Here is the thing: there is waaaaay more to it than I am going to type. I’m always happy to chat but I ramble on (ask anyone who has called me)
1) the kings are great shocks. And unlike most king oem series; they actually come tuned pretty good for all around. No real shortcomings anywhere.
2) the oem control arms are massively strong, very light, and have high angle ball joints. Meaning there is nothing to gain from aftermarket arms unless you go with Foutz offroad to add the bypass (which the upper shock mount hasn’t been released yet). If you get the upper control arms that use heims, you get the added ability for more dialed alignment but…
The rear arms people have said the aftermarket derlin and/or “Johnny joint” made the rear axle travel more free.
But it’s nothing like adding a track bar or going to a new leaf pack that eliminates axle wrap or any other major change. It’s a nuance.
3) the oem shocks: these are actually really really good. The aluminum shock bodies aren’t a gimmick. They shed heat. And heat is the deal. It’s why you go to a larger shock.
The larger the shock the harder it is to tune for chop, shudder and daily low frequency. Larger piston and shim is easier to tune for big hits but the rest is harder. It’s also why you don’t see 6” diameter shocks on TT.
So the oem shock has large shafts, the spool valve ports are technically mid body which lets the shock be a better shock (that’s a long talk). It has infinite position variable dampening. And the valves allow for really great and extreme valving.

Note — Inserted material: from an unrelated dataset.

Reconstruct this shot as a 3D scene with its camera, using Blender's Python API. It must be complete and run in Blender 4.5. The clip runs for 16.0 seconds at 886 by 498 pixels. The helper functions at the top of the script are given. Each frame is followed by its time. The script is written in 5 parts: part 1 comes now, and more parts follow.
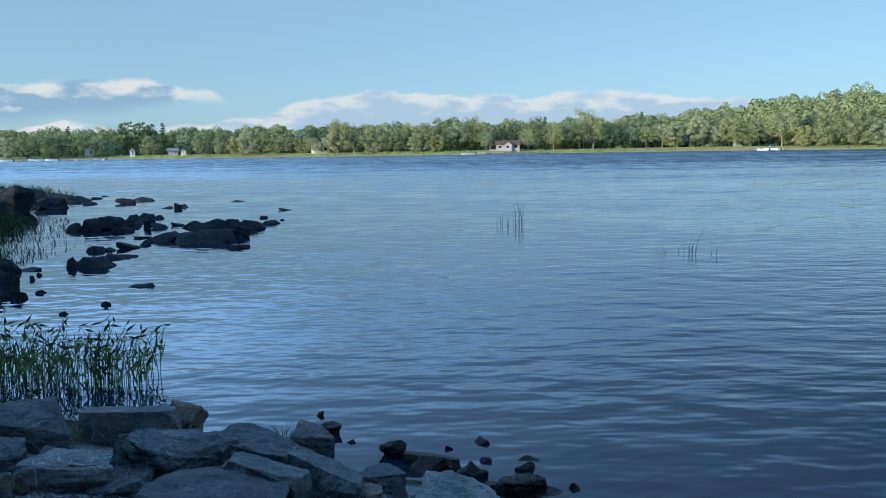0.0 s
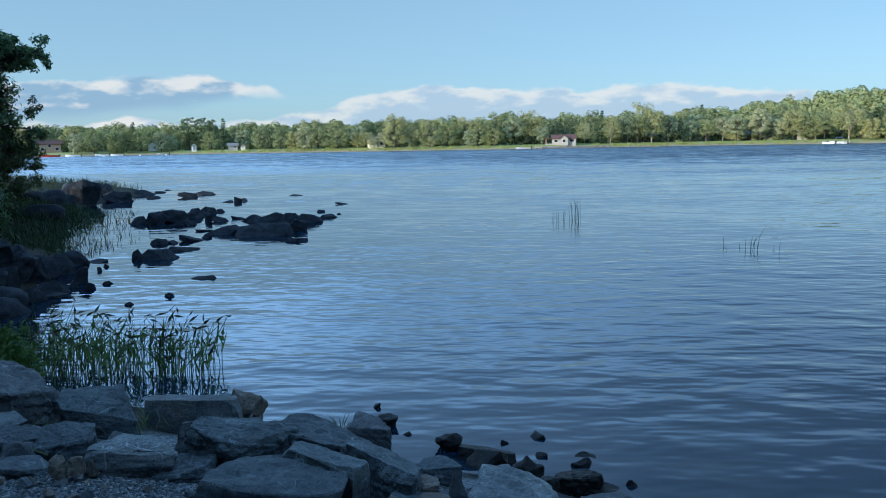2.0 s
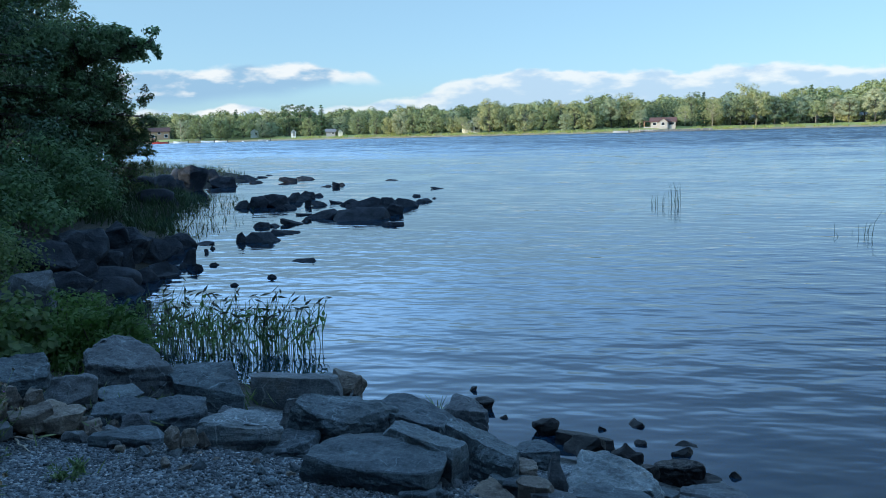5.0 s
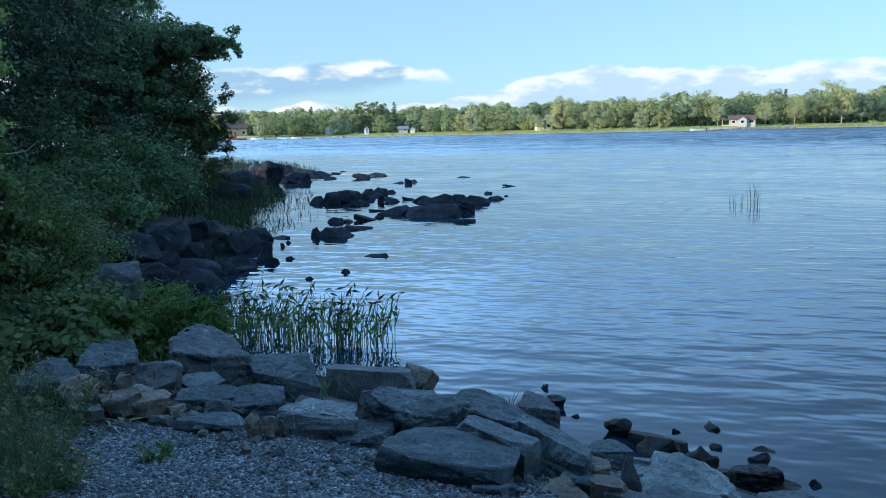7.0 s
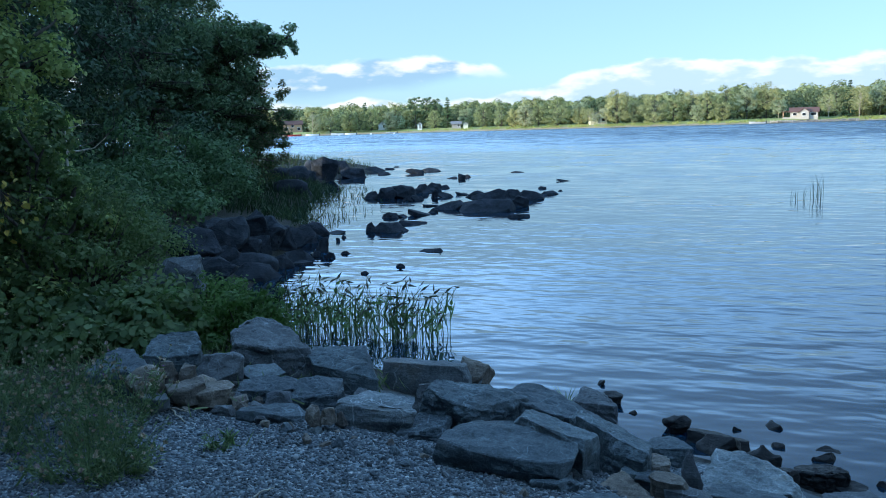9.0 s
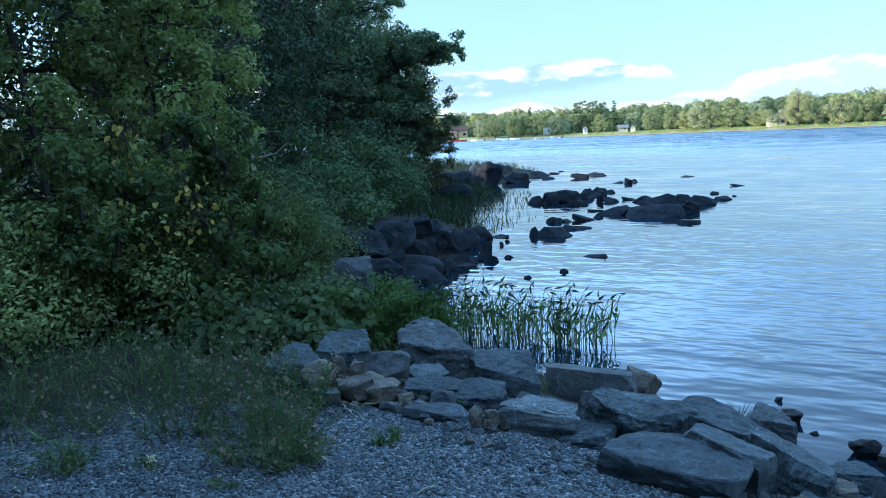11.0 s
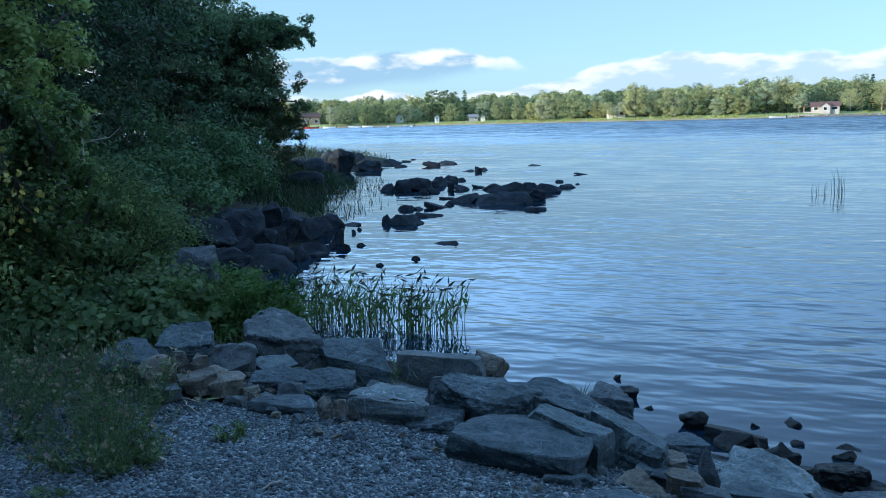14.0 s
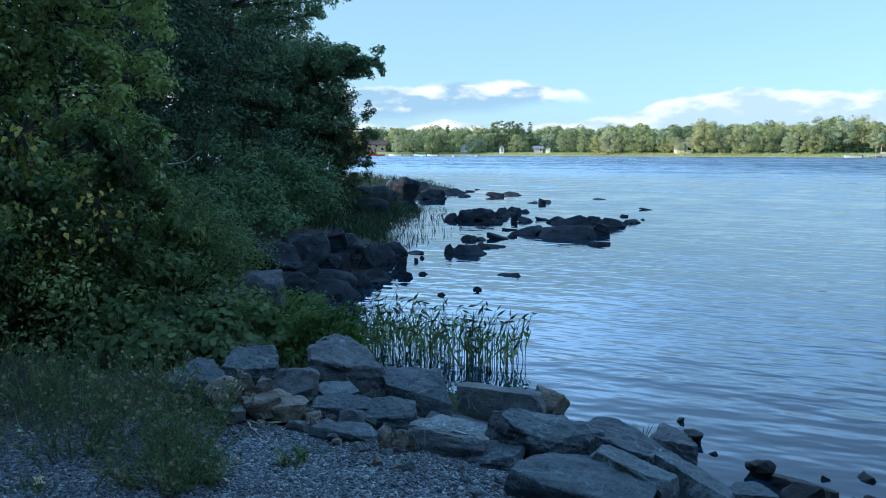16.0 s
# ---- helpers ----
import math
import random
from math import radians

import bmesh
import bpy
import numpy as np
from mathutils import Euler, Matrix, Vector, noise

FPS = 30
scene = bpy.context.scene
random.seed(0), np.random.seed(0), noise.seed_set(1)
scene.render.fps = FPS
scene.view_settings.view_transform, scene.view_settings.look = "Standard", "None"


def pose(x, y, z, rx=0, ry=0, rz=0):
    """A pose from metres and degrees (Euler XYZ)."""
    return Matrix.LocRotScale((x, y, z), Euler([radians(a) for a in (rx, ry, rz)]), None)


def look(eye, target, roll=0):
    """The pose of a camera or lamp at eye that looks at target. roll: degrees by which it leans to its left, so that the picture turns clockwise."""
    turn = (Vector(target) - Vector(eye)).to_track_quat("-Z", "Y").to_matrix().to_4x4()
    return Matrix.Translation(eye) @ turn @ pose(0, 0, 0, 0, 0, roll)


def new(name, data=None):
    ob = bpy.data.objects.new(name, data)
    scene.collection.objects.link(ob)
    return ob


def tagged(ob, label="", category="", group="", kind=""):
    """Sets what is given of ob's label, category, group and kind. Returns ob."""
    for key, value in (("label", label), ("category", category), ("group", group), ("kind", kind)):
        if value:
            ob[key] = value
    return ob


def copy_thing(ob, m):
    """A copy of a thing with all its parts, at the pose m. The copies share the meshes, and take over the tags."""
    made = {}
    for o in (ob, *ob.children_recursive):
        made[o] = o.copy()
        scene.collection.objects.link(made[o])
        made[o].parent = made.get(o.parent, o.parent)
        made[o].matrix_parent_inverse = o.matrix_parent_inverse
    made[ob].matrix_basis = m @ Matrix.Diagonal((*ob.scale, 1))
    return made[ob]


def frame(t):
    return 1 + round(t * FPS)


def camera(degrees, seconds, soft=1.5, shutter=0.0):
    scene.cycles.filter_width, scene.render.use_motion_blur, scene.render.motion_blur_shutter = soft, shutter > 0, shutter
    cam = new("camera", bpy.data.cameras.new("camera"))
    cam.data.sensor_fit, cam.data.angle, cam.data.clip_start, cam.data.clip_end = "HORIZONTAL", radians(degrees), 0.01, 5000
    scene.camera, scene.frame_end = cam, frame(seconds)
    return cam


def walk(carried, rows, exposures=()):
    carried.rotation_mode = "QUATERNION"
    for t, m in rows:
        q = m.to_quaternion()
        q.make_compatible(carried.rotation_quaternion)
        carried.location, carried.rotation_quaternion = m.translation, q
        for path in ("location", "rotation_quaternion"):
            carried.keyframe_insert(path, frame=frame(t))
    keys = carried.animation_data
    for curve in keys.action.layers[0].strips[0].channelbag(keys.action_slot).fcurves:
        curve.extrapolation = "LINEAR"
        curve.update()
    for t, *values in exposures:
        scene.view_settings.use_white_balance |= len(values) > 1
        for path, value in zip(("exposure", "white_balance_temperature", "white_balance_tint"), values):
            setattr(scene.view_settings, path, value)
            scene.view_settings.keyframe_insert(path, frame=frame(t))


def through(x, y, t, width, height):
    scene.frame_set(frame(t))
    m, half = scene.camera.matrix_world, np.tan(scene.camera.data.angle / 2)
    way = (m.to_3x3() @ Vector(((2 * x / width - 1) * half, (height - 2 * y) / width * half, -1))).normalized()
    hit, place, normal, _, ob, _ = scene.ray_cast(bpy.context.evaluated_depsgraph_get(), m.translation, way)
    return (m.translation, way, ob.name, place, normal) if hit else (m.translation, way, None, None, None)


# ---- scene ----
cam = camera(56.80, 16.0, 1.0)
PATH = [
    (0.0, pose(0.069, 0.079, 2.392, 83.00, 0.85, -0.00)),
    (0.5, pose(0.070, 0.065, 2.393, 82.91, 0.91, 0.92)),
    (1.0, pose(0.068, 0.066, 2.393, 82.82, 1.01, 1.64)),
    (1.5, pose(0.060, 0.062, 2.392, 82.71, 0.97, 2.64)),
    (2.0, pose(0.053, 0.067, 2.391, 82.67, 1.00, 3.84)),
    (2.5, pose(0.054, 0.072, 2.388, 82.55, 1.06, 4.71)),
    (3.0, pose(0.053, 0.069, 2.391, 82.31, 1.09, 5.11)),
    (3.5, pose(0.052, 0.075, 2.389, 82.10, 1.42, 5.77)),
    (4.0, pose(0.041, 0.070, 2.386, 81.97, 1.55, 7.40)),
    (6.5, pose(0.001, 0.032, 2.381, 81.65, 1.23, 14.02)),
    (7.0, pose(-0.003, 0.018, 2.383, 81.69, 1.29, 15.35)),
    (7.5, pose(-0.006, 0.017, 2.382, 81.51, 1.57, 16.56)),
    (8.0, pose(-0.010, 0.020, 2.378, 81.27, 1.86, 17.39)),
    (8.5, pose(-0.013, 0.012, 2.376, 81.10, 1.97, 17.77)),
    (9.0, pose(-0.027, -0.005, 2.381, 81.45, 1.72, 19.01)),
    (9.5, pose(-0.051, -0.009, 2.380, 81.87, 1.37, 21.51)),
    (10.0, pose(-0.058, -0.017, 2.380, 82.18, 1.65, 24.49)),
    (10.2, pose(-0.055, -0.023, 2.375, 82.33, 1.80, 25.64)),
    (11.2, pose(-0.045, 0.005, 2.372, 82.15, 2.40, 30.70)),
    (12.3, pose(-0.035, 0.036, 2.371, 81.97, 2.58, 29.73)),
    (12.5, pose(-0.041, 0.037, 2.375, 82.00, 2.38, 28.18)),
    (13.0, pose(-0.044, 0.051, 2.368, 81.99, 1.75, 24.69)),
    (13.5, pose(-0.037, 0.052, 2.362, 81.56, 1.48, 22.57)),
    (14.0, pose(-0.037, 0.061, 2.358, 81.01, 1.48, 20.20)),
    (14.5, pose(-0.041, 0.075, 2.362, 80.38, 1.21, 17.70)),
    (15.0, pose(-0.044, 0.065, 2.361, 80.12, 0.75, 18.04)),
    (15.5, pose(-0.055, 0.054, 2.371, 81.07, 0.34, 21.61)),
    (16.0, pose(-0.061, 0.036, 2.383, 83.12, 0.01, 24.68)),
]
walk(cam, PATH, [(0.0, 0.16, 5950, 5), (2.0, 0.22, 5950, 5), (4.0, 0.38, 5950, 5), (8.0, 0.68, 5950, 5), (10.0, 0.87, 5950, 5), (12.5, 1.25, 5950, 5), (13.0, 0.80, 5950, 5), (13.5, 0.72, 5950, 5), (14.5, 0.63, 5950, 5), (16.0, 0.70, 5950, 5)])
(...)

But the oem tune rarely lets it get into those more aggressive valving spots. The trucks computers need to see you in the stupid zone of driving to get it to get into the stiffer comp zones. That 3.75V and above.
There has been two organizations that have placed our shocks on shock dynos and ran them. One used 0, 1, 2, 3, 4 and 5 Volt steps on the comp and rebound.
The other organization I believe had access to something a little more advanced.
I only have printouts of the 0-5v runs.
But man, the shock can shock. Cavitation results were top notch, as you would expect from a shock running comp adjusters etc etc. and reported heat management was “ideal”.
So that threw in the question of oil, base nitro charge amounts and “add base valving” vs “add comp adjuster” vs “can we hack the computer”
All three are being looked at. The company that does the hellcat suspension calibration won’t touch the trx. The aren’t familiar with off-roading. And won’t let me
Run their software with a shock tuner and come up with some options.
Im computer stupid so doing an arduino or pi or what ever that replaces the oem shock box is out because I don’t know any of that stuff.
Anyways, that leaves base tuning and add a comp adjuster. Both are being looked at now.
If your shocks were built in Ohio, chances are they can’t be rebuilt or tuned unless all new internals are made. Shaft, piston main oil cap.
If the shock was built in Mexico, there is a chance they were not a “crimped” set up. And can be rebuilt like any other shock. Just hope that they used off the shelf seals.
Either way, they can add a new hose, new reservoir and a comp adjuster. This will allow oil changes, nitro pressure tuning and comp adjuster adding base valving that can be ramped up.
Everything is with Ben at Filthy Motorsports. He is super busy, but if you want to send him an email, showing interest.
Reservoirs and stuff will cost probably $2500-2800. But that’s a fraction what new shocks are.